The first day, I got into the water, with my face up, I tried to float, but after about seven seconds, I began to sink. The lifeguards came and rescued me. I was taken to the shallow end of the pool to practice more and to return the next day. On the second day, I tried to remember all I practiced, and I was floating for a little over a minute, and then I began to sink and gasp for air. The lifeguards came and rescued me. I spent the rest of the day and night downcast. I thought of the shame that could accompany my disqualification. I began to question my decision of joining the Navy. Then, I remembered growing up, whenever I asked my parents for anything, let’s say, to buy me a new toy, they would say, “Do you have your rosary beads? Have you used them lately?” It was their way of telling me to go pray about it. I must confess that it always worked for me. So, on the third day, I got into the water, I tried to remember all I was taught, no panicking, focus on your breathing, chest out, etc, then I added the words of my parents, “Do you have your rosary beads? Have you used them lately?” I then began to pray the Hail Mary, breathing gently, taking my attention away from the water. One Hail Mary led to another one, until I heard, “Ochigbo, ten seconds more!” I could not believe it. I was really enjoying it, I felt like going beyond the five minutes. Yes, that was how I floated for five minutes for the first time in my life. I took my attention off the water, I focused on the Hail Mary, and I passed the test.

In today’s Gospel passage, the disciples of Jesus were in the boat that was being tossed about by the waves as the wind was against it. Then Jesus, who was earlier on praying on the mountain, began to walk on the sea. They thought he was a Ghost, so they were terrified. Jesus said to them, “Take courage, it is I; do not be afraid.” When Jesus told them, “It is I,” he was appealing to his track record; he was appealing to his credentials. When he said, “It is I,” he meant, “Have you forgotten the one you are dealing with?” He meant, “Look at my track record, look at my credentials: Did I not just feed the crowds with only five loaves and two fish? Did I not heal the sick? Were you not there when I changed water to wine? Why can’t you trust me for this one?” “It is I” was a way of saying that the same “I” who did it before is still present and will do more.
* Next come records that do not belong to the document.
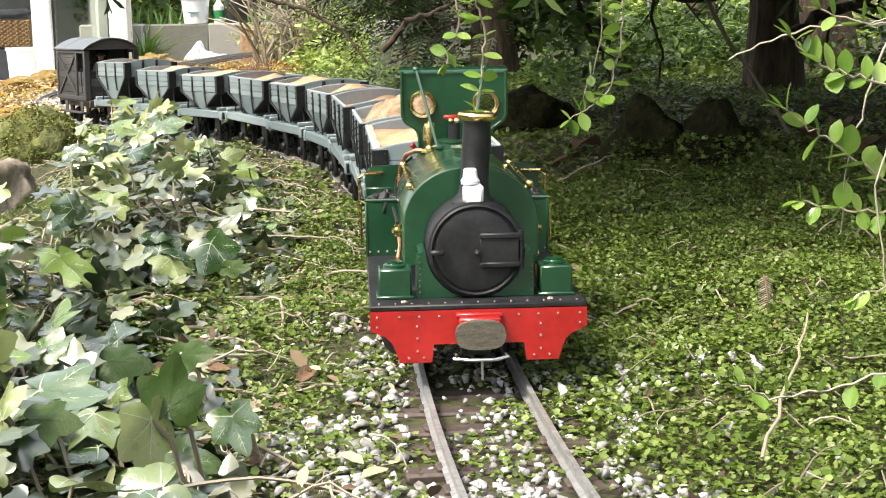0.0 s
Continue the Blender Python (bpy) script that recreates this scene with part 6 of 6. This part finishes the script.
def sprig(label, pts, size, step, seed, r0=0.0006, every=1.0):
    """Stem through points (x, y, z) with pairs of leaves along it."""
    r = random.Random(seed)
    t = thing("sprig", label, "twig", "leafy sprigs")
    P = []
    pts = [Vector(p) for p in pts]
    for a, b in zip(pts[:-1], pts[1:]):
        for k in range(6):
            P.append(a.lerp(b, k / 6) + Vector((r.gauss(0, 0.0006), 0, r.gauss(0, 0.0006))))
    P.append(pts[-1])
    part("stem", Shape().tube(P, r0, 6, 0.6), M_STEM, t)
    run = 0.0
    for a, b in zip(P[:-1], P[1:]):
        run += (b - a).length
        if run < step:
            continue
        run = 0
        d = (b - a).normalized()
        for sgn in (-1, 1):
            if r.random() > every:
                continue
            side = d.cross(Vector((0, -1, 0.35))).normalized() * sgn
            way = (side * r.uniform(0.7, 1.1) + d * r.uniform(0.15, 0.6) + Vector((0, r.uniform(-0.35, 0.2), r.uniform(-0.1, 0.25)))).normalized()
            q = way.to_track_quat("Y", "Z").to_matrix().to_4x4()
            m = Matrix.Translation(b) @ q @ pose(0, 0, 0, r.gauss(15, 15), r.gauss(0, 30), 0) @ Matrix.Scale(size * r.uniform(0.7, 1.25), 4)
            part("leaf", r.choice(OVALS), None, t, at=m)
    # leaves at the tip
    d = (P[-1] - P[-2]).normalized()
    for k in range(3):
        way = (d + Vector((r.uniform(-0.5, 0.5), r.uniform(-0.2, 0.2), r.uniform(-0.5, 0.5)))).normalized()
        part("leaf", r.choice(OVALS), None, t, at=Matrix.Translation(P[-1]) @ way.to_track_quat("Y", "Z").to_matrix().to_4x4() @ Matrix.Scale(size * 0.8, 4))
    return t


def chain(d, *bear):
    """Points at d metres ahead from bearings (across, down) in thousandths of the distance."""
    return [at_view(a, b, d + (e[0] if e else 0)) for a, b, *e in bear]


GREEN_SPRIG = "slender stem with fresh light green paired oval leaves"
sprig(GREEN_SPRIG, chain(0.66, (25, -30), (25, 9), (31, 34), (28, 60), (24, 84)), 0.0078, 0.0066, 1)
sprig(GREEN_SPRIG, chain(0.66, (12, -30), (12, 9), (14, 28), (4, 52)), 0.0078, 0.0062, 2)
sprig(GREEN_SPRIG, chain(0.85, (127, 0), (124, 45), (118, 70), (106, 82), (90, 92)), 0.0100, 0.0075, 3)
sprig(GREEN_SPRIG, chain(0.95, (110, -30), (112, 30), (105, 60), (99, 78)), 0.0100, 0.0110, 13)
sprig(GREEN_SPRIG, chain(0.58, (330, 74), (295, 67), (268, 58), (252, 48), (242, 36)), 0.0104, 0.0060, 4, 0.0006)
sprig(GREEN_SPRIG, chain(0.60, (335, 150), (310, 137), (284, 119), (262, 103), (238, 86)), 0.0112, 0.0070, 5, 0.0006)
sprig(GREEN_SPRIG, chain(0.60, (345, 165), (310, 160), (280, 158), (252, 152)), 0.0098, 0.0085, 6, 0.0006)
sprig(GREEN_SPRIG, chain(0.48, (345, 275), (310, 280), (270, 292), (235, 296), (212, 284)), 0.0075, 0.0110, 7, 0.0006, 0.8)
sprig(GREEN_SPRIG, chain(0.50, (340, 210), (315, 216), (296, 222)), 0.0080, 0.0080, 8, 0.0006)
sprig(GREEN_SPRIG, chain(0.62, (326, -10), (320, 20), (296, 30), (262, 18)), 0.0090, 0.0080, 14, 0.0006)


def bare_twig(label, pts, r0, seed):
    r = random.Random(seed)
    P = []
    for a, b in zip(pts[:-1], pts[1:]):
        for k in range(5):
            P.append(a.lerp(b, k / 5) + Vector((r.gauss(0, 0.0008), 0, r.gauss(0, 0.0008))))
    P.append(pts[-1])
    return thing("bare_twig", label, "twig", "bare twigs", shape=Shape().tube(P, r0, 7, 0.55), material=M_STEM)


bare_twig("thin pale bare twig", chain(0.62, (320, 28), (285, 28), (235, 36), (200, 52)), 0.0006, 1)
bare_twig("thin pale hanging stem", chain(0.60, (318, 10), (300, 70), (288, 110), (282, 175)), 0.0006, 2)
bare_twig("thin pale hanging stem", chain(0.58, (330, 40), (312, 110), (306, 150), (316, 215)), 0.0006, 3)
bare_twig("grey bare branch slanting through the shade", chain(1.5, (165, -20), (200, 40), (235, 90), (268, 140)), 0.0028, 4)
bare_twig("thin brown twig over the bank", chain(1.3, (60, 150), (95, 128), (120, 118)), 0.0016, 5)
bare_twig("thin straight dry twig", [Vector((0.115, 0.50, 0.01)), Vector((0.135, 0.53, 0.035)), Vector((0.142, 0.545, 0.052))], 0.0008, 6)


def old_branch(label, d, bear, r0, seed):
    """A crooked dark limb through bearings, with short side twigs."""
    r = random.Random(seed)
    pts = chain(d, *bear)
    P = []
    for a, b in zip(pts[:-1], pts[1:]):
        for k in range(6):
            P.append(a.lerp(b, k / 6) + Vector((r.gauss(0, r0 * 0.3), r.gauss(0, r0 * 0.3), r.gauss(0, r0 * 0.3))))
    P.append(pts[-1])
    limb = thing("dead_branch", label, "branch", "dark branches")
    part("limb", Shape().tube(P, r0, 9, 0.45), M_BARK, limb)
    for p in P[2:-1:2]:
        way = Vector((r.uniform(-1, 1), r.uniform(-0.6, 0.3), r.uniform(-1.0, 0.5))) * r0 * r.uniform(7, 13)
        part("twig", Shape().tube([p, p + way * 0.5 + Vector((0, 0, r.uniform(-1, 1) * r0)), p + way], r0 * 0.28, 6, 0.4), M_BARK, limb)


old_branch("thick dark crooked limb over the shaded bank", 2.1, [(240, 38), (262, 24), (290, 14), (330, -6)], 0.011, 1)
old_branch("dark bare branch crossing under the trees", 2.3, [(60, -8), (95, 10), (140, 4), (185, 12), (215, -4)], 0.007, 2)
old_branch("dark bare branch slanting up from the shade", 2.4, [(-40, 42), (-22, 22), (4, 14), (30, -6)], 0.006, 3)
old_branch("thin dark branch hanging under the trees", 2.0, [(92, 2), (100, 24), (112, 46), (118, 66)], 0.0032, 4)
old_branch("thin dark branch hanging under the trees", 2.2, [(150, -6), (146, 22), (154, 50), (150, 72)], 0.0032, 5)
old_branch("thin dark branch at the edge of the conifer", 2.6, [(-120, 6), (-92, 14), (-66, 30), (-50, 52)], 0.0042, 6)


for i, (a_, b_) in enumerate(((0.60, 0.57), (0.62, 0.66), (0.67, 0.72), (0.69, 0.64))):
    c_ = Shape().rod((a_, 4.1, float(ground(a_, 4.1)) - 0.02), (b_, 4.15, 0.55), 0.005, 8)
    thing("garden_cane", "pale metal garden cane leaning among the shrubs", "cane", "garden canes", shape=c_, material=M_STEEL)


# ---- fallen leaves and a dry conifer twig ----
def fallen(x, y, size, seed, label):
    r = random.Random(seed)
    vs, fs = [], []
    n = 9
    for k in range(n):
        u = k / (n - 1)
        w = 0.26 * math.sin(math.pi * min(1, u * 0.95 + 0.04)) ** 0.8
        for x_ in (-1, -0.5, 0, 0.5, 1):
            vs.append((w * x_, u - 0.5, 0.55 * abs(w * x_) + 0.12 * math.sin(3 * u + seed) + r.uniform(-0.012, 0.012)))
    for k in range(n - 1):
        fs += [(5 * k + j, 5 * k + j + 1, 5 * k + 6 + j, 5 * k + 5 + j) for j in range(4)]
    m = bpy.data.meshes.new("fallen_leaf")
    m.from_pydata(vs, [], fs)
    m.materials.append(M_DEADLEAF)
    m.polygons.foreach_set("use_smooth", [True] * len(fs))
    ob = new("fallen_leaf", m)
    ob.matrix_basis = Matrix.Translation((x, y, float(ground(x, y)) + 0.008)) @ pose(0, 0, 0, r.gauss(0, 14), r.gauss(0, 14), r.uniform(0, 360)) @ Matrix.Scale(size, 4)
    return tagged(ob, label, "leaf", "fallen leaves")


fallen(-0.066, 0.655, 0.014, 1, "curled dry brown leaf lying in the green")
fallen(-0.108, 0.66, 0.013, 2, "curled dry brown leaf lying in the green")
for i in range(15):
    fallen(0.13 + 0.022 * i + 0.01 * math.sin(7 * i), 1.48 + 0.10 * math.sin(2.3 * i), 0.040 + 0.012 * math.sin(i), 30 + i, "large dry brown leaf lying by the rocks")

dry = thing("dry_conifer_twig", "dead brown conifer twig with bristling needles", "twig")
part("stem", Shape().tube([(0, 0, 0), (0.001, 0.002, 0.008), (-0.001, 0.004, 0.020)], 0.0006, 6), M_DEADSTEM, dry)
s_ = Shape()
for k in range(16):
    for sgn in (-1, 1):
        z = 0.001 + 0.0012 * k
        s_.tube([(0, z * 0.2, z), (sgn * 0.004, z * 0.2 + 0.001, z - 0.0025)], 0.0005, 4, 0.3)
part("needles", s_, M_STEM, dry)
dry.matrix_basis = Matrix.Translation((0.172, 0.745, float(ground(0.172, 0.745)) + 0.003))


motions()
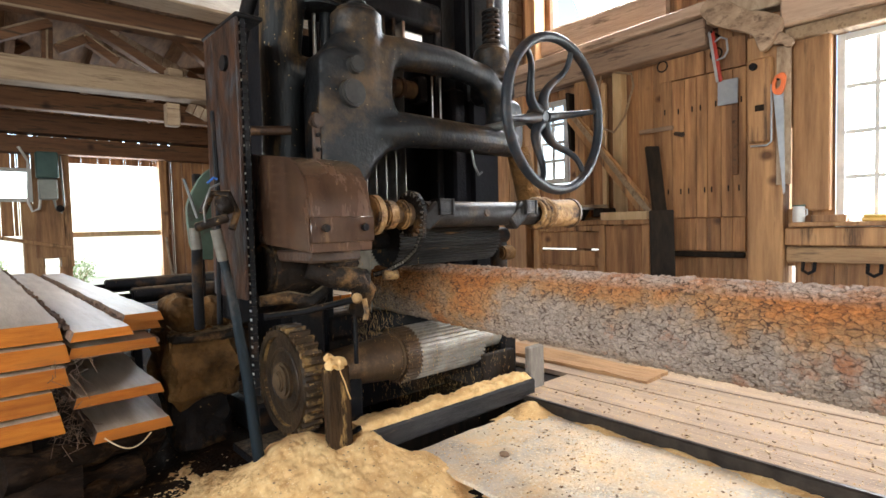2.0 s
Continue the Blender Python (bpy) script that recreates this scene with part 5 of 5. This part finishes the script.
# ---- east wall: bench, leaning timber and tools ----
bench = thing("workbench", "old wooden workbench cabinet against the wall", "workbench")
part("worktop", box(4.70, 5.18, 2.44, 3.82, 1.0, 1.045, 0.006), POST, bench, "", False)
for y in (2.46, 2.92, 3.74):
    part("leg", box(4.73, 4.81, y, y + 0.07, 0.032, 1.0, 0.006), POST, bench, "", False)
part("side_panel", box(4.74, 4.77, 2.535, 2.915, 0.08, 0.99, 0.004), WALLWOOD, bench, "", False)
for z0, z1 in ((0.76, 0.93), (0.58, 0.735), (0.4, 0.57), (0.1, 0.38)):
    part("front_board", box(4.78, 4.80, 2.995, 3.735, z0, z1, 0.004), WALLWOOD, bench, "", False)
part("top_rail", box(4.75, 4.79, 2.995, 3.735, 0.94, 0.995, 0.004), POST, bench, "", False)


def leaning(name, p, q, w, d, material, label, category="plank", roll=0.0):
    return tagged(link(name, stick(p, q, w, d, None, 0.006, roll), material), label, category)


leaning("offcut", (4.76, 2.48, 1.072), (4.78, 2.98, 1.072), 0.05, 0.1, PALEWOOD, "pale offcut lying on the workbench", "offcut")
leaning("offcut", (4.9, 2.7, 1.062), (5.0, 3.3, 1.062), 0.03, 0.12, POST, "brown offcut lying on the workbench", "offcut", 90)
leaning("leaning_plank", (4.86, 2.42, 0.98), (5.02, 3.5, 2.2), 0.14, 0.035, POST, "brown plank leaning across the wall", roll=90)
leaning("leaning_plank", (4.82, 2.46, 1.06), (4.97, 3.46, 2.2), 0.05, 0.03, GREYBEAM, "pale narrow plank leaning across the wall", roll=90)
leaning("leaning_plank", (4.72, 2.22, 0.03), (4.98, 2.55, 1.74), 0.13, 0.04, DARKWOOD, "blackened plank leaning on the wall")
leaning("leaning_plank", (4.50, 2.20, 0.03), (4.655, 2.30, 1.12), 0.2, 0.05, DARKWOOD, "short blackened slab leaning on the wall")
leaning("hanging_board", (5.1, 3.52, 1.82), (5.1, 3.56, 2.46), 0.13, 0.04, DARKWOOD, "dark board hung beside the small window", "board")
leaning("hanging_board", (5.16, 3.16, 1.046), (5.16, 3.17, 2.5), 0.05, 0.05, PALEWOOD, "narrow pale batten on the wall", "board")
pan = thing("metal_basin", "shallow dark metal basin on the workbench", "basin")
b = tube([(4.85 + 0.16 * math.cos(i * 0.3142), 3.35 + 0.2 * math.sin(i * 0.3142), 1.17) for i in range(20)], 0.012, seg=8, closed=True)
part("rim", b, GREYPLATE, pan)
part("bowl", rod((4.85, 3.35, 1.047), (4.85, 3.35, 1.165), 0.1, 0.165, seg=24), IRON_DARK, pan)
leaning("offcut", (4.9, 3.0, 1.19), (4.82, 3.7, 1.2), 0.03, 0.12, GREYBEAM, "grey board across the basin", "offcut", 90)
tagged(link("tool_box", box(4.84, 5.1, 3.0, 3.12, 1.08, 1.17, 0.01), DARKWOOD), "dark tool box on the workbench", "tool box")
hook = thing("bent_rod", "pale bent hanging rod on the wall", "rod")
part("rod", tube([(5.06, 3.24, 2.06), (5.06, 3.0, 1.95), (5.06, 2.88, 2.08), (5.06, 2.78, 2.38), (5.06, 2.80, 2.5), (5.06, 3.05, 2.58), (5.06, 3.12, 2.64)], 0.012, seg=8), GREYBEAM, hook)
part("brace", tube([(5.06, 3.14, 2.55), (5.06, 3.2, 2.35), (5.06, 3.24, 2.06)], 0.010, seg=8), GREYBEAM, hook)
part("nail", rod((5.06, 2.95, 2.545), (5.22, 2.95, 2.545), 0.006, seg=6), IRON_DARK, hook)

shov = thing("scraper", "grey-bladed scraper with a red handle hung on the wall", "scraper")
part("blade", box(5.095, 5.105, 1.82, 1.99, 2.04, 2.26, 0.003), GREYPLATE, shov, "plain grey blade", False)
part("handle", stick((5.10, 1.965, 2.25), (5.06, 2.02, 2.70), 0.03, 0.03), RED, shov, "red handle")
part("handle_edge", stick((5.09, 1.985, 2.25), (5.05, 2.04, 2.70), 0.012, 0.032), GREYPLATE, shov)
part("grip_loop", tube([(5.07, 1.985, 2.44), (5.06, 1.92, 2.45), (5.06, 1.89, 2.50), (5.06, 1.90, 2.60), (5.06, 1.95, 2.63), (5.06, 2.0, 2.6)], 0.009, seg=8), GREYPLATE, shov, "grey loop grip")
part("peg", rod((5.03, 2.02, 2.69), (5.22, 2.02, 2.69), 0.01, seg=8), IRON_DARK, shov)

hs = thing("handsaw", "handsaw with an orange plastic handle hung on the post", "handsaw", at=pose(-0.012, 0.045, -0.04))
b = bmesh.new()
vs = [[b.verts.new((x, y, z)) for y, z in ((1.475, 2.10), (1.40, 2.12), (1.385, 1.28), (1.40, 1.26))] for x in (5.018, 5.021)]
b.faces.new(vs[0])
b.faces.new(vs[1][::-1])
for i in range(4):
    b.faces.new((vs[0][i], vs[1][i], vs[1][(i + 1) % 4], vs[0][(i + 1) % 4]))
bmesh.ops.recalc_face_normals(b, faces=b.faces)
part("blade", b, GREYPLATE, hs, "grey tapering steel blade", False)

casting("handle", [rounded([(1.475, 2.08), (1.485, 2.15), (1.465, 2.22), (1.405, 2.25), (1.375, 2.215), (1.39, 2.12), (1.41, 2.06)], 2), rounded([(1.455, 2.115), (1.458, 2.165), (1.44, 2.2), (1.413, 2.195), (1.42, 2.13)], 2)], 0.026, 0.005, ORANGE, hs, Matrix.Translation((5.015, 0, 0)) @ FACE_E, "orange plastic handle")
part("nail", rod((5.0, 1.44, 2.195), (5.06, 1.44, 2.195), 0.008, seg=8), IRON_DARK, hs)
pb = thing("post_block", "worn wooden block fixed to the post", "block")
part("block", box(4.99, 5.038, 1.52, 1.72, 1.66, 2.36, 0.02), POST, pb)
# No recess is cut; a dark slip on the face paints its shade.
part("notch", box(4.985, 4.992, 1.58, 1.65, 1.92, 1.97, 0.002), DARKWOOD, pb, "dark slip for the shade of a notch", False)
part("loop", tube([(5.0, 1.53, 2.12), (4.985, 1.525, 1.9), (4.985, 1.525, 1.66), (4.985, 1.56, 1.63), (4.985, 1.68, 1.635)], 0.008, seg=8), GREYPLATE, pb, "bent wire loop")
part("hook", rod((4.96, 1.66, 2.29), (5.0, 1.66, 2.29), 0.03, seg=10), IRON_DARK, pb, "iron hook")

mug = thing("enamel_mug", "chipped white enamel mug with a green rim on the sill", "mug")
part("body", rod((5.05, 1.345, 0.99), (5.05, 1.345, 1.118), 0.043, bevel=0.006, seg=24), WHITEPAINT, mug)
part("rim", rod((5.05, 1.345, 1.118), (5.05, 1.345, 1.13), 0.045, seg=24), GREEN, mug, "green rim")
part("handle", tube([(5.03, 1.305, 1.10), (5.02, 1.28, 1.09), (5.02, 1.28, 1.05), (5.03, 1.305, 1.035)], 0.006, seg=6), WHITEPAINT, mug)
tagged(link("wood_block", box(5.0, 5.1, 1.02, 1.25, 0.99, 1.045, 0.006), POST), "small wooden block on the sill", "block")
tin = thing("yellow_tin", "flat yellow tin on the window sill", "tin")
part("body", box(5.02, 5.14, 0.74, 0.93, 0.99, 1.02, 0.006), YELLOWTIN, tin)
part("lid", box(5.02, 5.14, 0.76, 0.92, 1.02, 1.04, 0.006), YELLOWTIN, tin)
for y in (1.28, 0.86):
    br = thing("wall_bracket", "small dark iron bracket under the rail", "bracket", "brackets under the rail")
    part("strap", tube([(5.08, y - 0.04, 0.665), (5.06, y - 0.04, 0.60), (5.06, y, 0.575), (5.06, y + 0.04, 0.60), (5.08, y + 0.04, 0.665)], 0.014, seg=8), IRON_DARK, br)

# ---- far wall: switch box and cables ----
sw = thing("switch_box", "teal motor switch box with a grey lower case", "switch box")
part("upper_case", box(0.80, 1.07, 9.6, 9.79, 1.86, 2.24, 0.02), TEAL, sw, "teal case")
part("lower_case", box(0.82, 1.05, 9.62, 9.79, 1.55, 1.85, 0.02), GREY_CASE, sw, "grey case")
part("cable", tube([(0.84, 9.7, 1.58), (0.82, 9.7, 1.42), (0.74, 9.7, 1.38), (0.70, 9.7, 1.5), (0.72, 9.7, 2.1), (0.62, 9.7, 2.3)], 0.018, seg=8), WHITEPAINT, sw, "pale looped cable")
part("cable", tube([(1.0, 9.7, 1.56), (1.02, 9.7, 1.42), (1.08, 9.7, 1.36), (1.12, 9.7, 1.48), (1.1, 9.7, 2.2)], 0.014, seg=8), GREY_CASE, sw)
part("knob", rod((1.06, 9.6, 1.42), (1.06, 9.7, 1.42), 0.05), IRON_DARK, sw)
part("backing_board", box(0.76, 1.12, 9.785, 9.80, 0.7, 2.27, 0.004), WALLWOOD, sw, "", False)
leaning("prop", (2.62, 9.8, -0.05), (2.52, 9.84, 0.95), 0.04, 0.04, GREYBEAM, "thin pale prop leaning by the open bay", "stick")

# ---- outside ----


def shrub(x, y, s, seed):
    t = thing("shrub", "sunlit green shrub in the yard", "shrub", "shrubs in the yard", pose(x, y, -0.45))
    r = random.Random(seed)
    for _ in range(9):
        a = r.uniform(0, 6.28)
        b = tube([(0, 0, 0), (0.3 * s * math.cos(a), 0.3 * s * math.sin(a), 0.5 * s), (0.6 * s * math.cos(a), 0.6 * s * math.sin(a), r.uniform(0.7, 1.0) * s)], 0.03 * s, None, 5, radii=[0.035 * s, 0.02 * s, 0.008 * s])
        part("stem", b, BARKEDGE, t)
    b = bmesh.new()
    for _ in range(900):
        d = Vector((r.gauss(0, 1), r.gauss(0, 1), r.gauss(0, 0.7))).normalized() * r.uniform(0.35, 0.75) * s
        m = Matrix.Translation(d + Vector((0, 0, 0.75 * s))) @ Euler((r.uniform(0, 6), r.uniform(0, 6), r.uniform(0, 6))).to_matrix().to_4x4()
        k = 0.06 * s * r.uniform(0.6, 1.3)
        vs = [b.verts.new(m @ Vector(p)) for p in ((-k, 0, 0), (0, -k * 0.45, 0), (k, 0, k * 0.2), (0, k * 0.45, 0))]
        b.faces.new(vs)
    part("leaves", b, LEAF, t, "", False)


shrub(2.35, 18.0, 0.55, 1)
shrub(0.5, 22.0, 0.6, 2)


motions()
Whenever God tells us, “Do not be afraid,” He is not inviting us to deny the source of our fears; instead, He is asking us to acknowledge the presence of the Power that is higher than the cause of our fears. When Jesus said to them, “It is I,” he was inviting his disciples to focus on him, the Strength that is higher than the source of their fear. Peter challenged Jesus, “Lord, if it is you, command me to come to you on the water,” and Jesus said, to him, “Come!” As long as Peter was focusing on Jesus, as long as he kept consulting his faith and not his fear, he kept walking on water.

There is power in the object of our focus. In Catholic spirituality, we have silent adoration of Jesus in the Most Blessed Sacrament, where we silently look at Jesus.  We believe that when we look at Jesus long enough, we begin to look like Jesus. Peter kept walking on the water like Jesus as long as he was focusing on Jesus. But as soon as he took his attention away from Jesus and started consulting his fear, focusing on the wind and the sea, he began to sink. But to his credit, he took his attention back to Jesus and cried out, “Save me, Lord!” and Jesus rescued him.

 My dear friends, how is your boat behaving on the sea at this moment? What kind of wind is challenging your life? Is it the wind of emotional imbalance? Financial challenges? Unfavorable report from your doctor? Academic problems? Marital struggles? Troublesome children? False allegation? What is keeping you awake all night? No matter what the wind is, Jesus is saying to you, “It is I.” Jesus invites you to remember how he saved you in the past from the troubles you never thought you would ever overcome; how he saved you even before you knew you were in trouble. He is not a project-abandoning God; whatever he begins, he perfects. My mom and my dad also have two questions for us: “Do you still have your rosary beads?” And “Have you used them recently?” Peter looked at Jesus, and he began to behave like Jesus, walking on the water. At every Mass, we have the privilege, not only to look at Jesus, but to consume Jesus in the Holy Eucharist. The priest also reminds us not less than five times that the Lord is with us. As you go to face the world at the end of this Mass, bear in mind that you are not alone. No matter the waves/winds that will come at you, the Lord is with you; the Lord is in you. Remember, sometimes, the Lord calms the storm, other times, He leaves the storm and calms His child, and He says, “Be still and know that I am God” (Psalm 46:10)!